A Commodity Conundrum:
Not all BOEs are created equal
A barrel of oil equivalent (boe) is the amount of energy released by burning 1 barrel of oil – OR 6,000 cubic feet (6 mcf) of natural gas. Therefore, the energy ratio of oil to natural gas would be 1 to 6. That is an understandable fact. The facts get a bit murky, however, when one examines the disparity in a boe’s market dollar value, depending on whether that boe came from oil or natural gas.
If a barrel of oil sells for $100, then 1 mcf of natural gas should be worth about a sixth of that amount: $16.66. Today, however, that’s not the case. One mcf of natural gas may sell for around $4 – less than a quarter of its boe value of $16.66.

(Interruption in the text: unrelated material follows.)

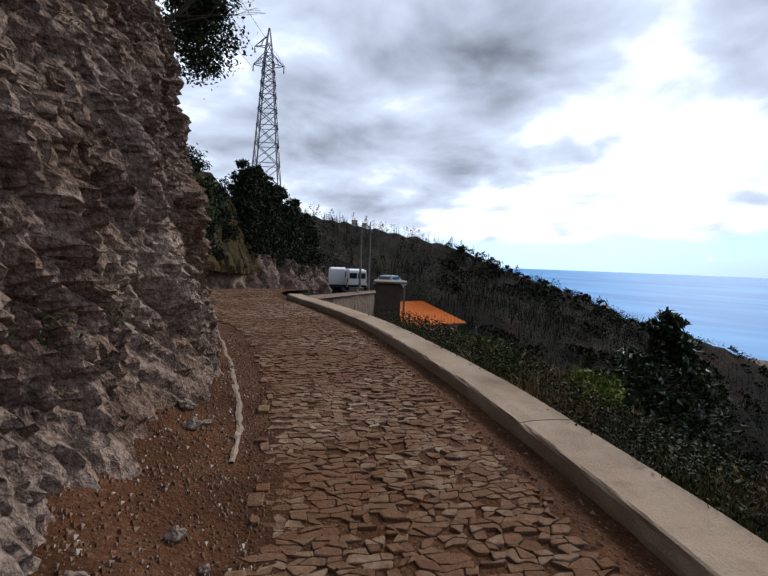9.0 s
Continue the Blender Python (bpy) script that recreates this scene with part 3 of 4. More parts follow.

This discrepancy makes a big difference when estimating the value of a well’s resource production, if that well produces a combination of oil and natural gas.
Here’s a real-world example:
The Price USA 1-10H well started production last July in the Colony Granite Wash.
The Price had initial production of 1,500 barrels of oil per day and 9,000 mcf of natural gas per day. Dividing that 9,000 mcf of natural gas by 6, to determine its energy equivalence to a barrel of oil, one finds it has exactly the same amount of energy potential – 1,500 barrels of oil equivalent. Those figures mean the Price has daily production of about 3,000 barrels of oil equivalent per day (boe/d). At $100 per barrel that sounds like a whopping $300,000 of revenue per day. But not so.
Today, natural gas sells at a significantly lower price than oil. So:
1,500 barrels of oil per day (at $100@ barrel = $150,000 per day)
9,000 MCF of natural gas per day (at $4@ mcf = $36,000 per day)
For a total daily production value of $186,000.
Because of this price disparity, production reports are often divided into two elements: oil and natural gas, even for the same well.
API gravity (American Petroleum Institute gravity):
A measure of how heavy or light a petroleum liquid is compared to water. Because the API index is an inverse measurement, the higher the rating, the lighter or less viscous the petroleum liquid.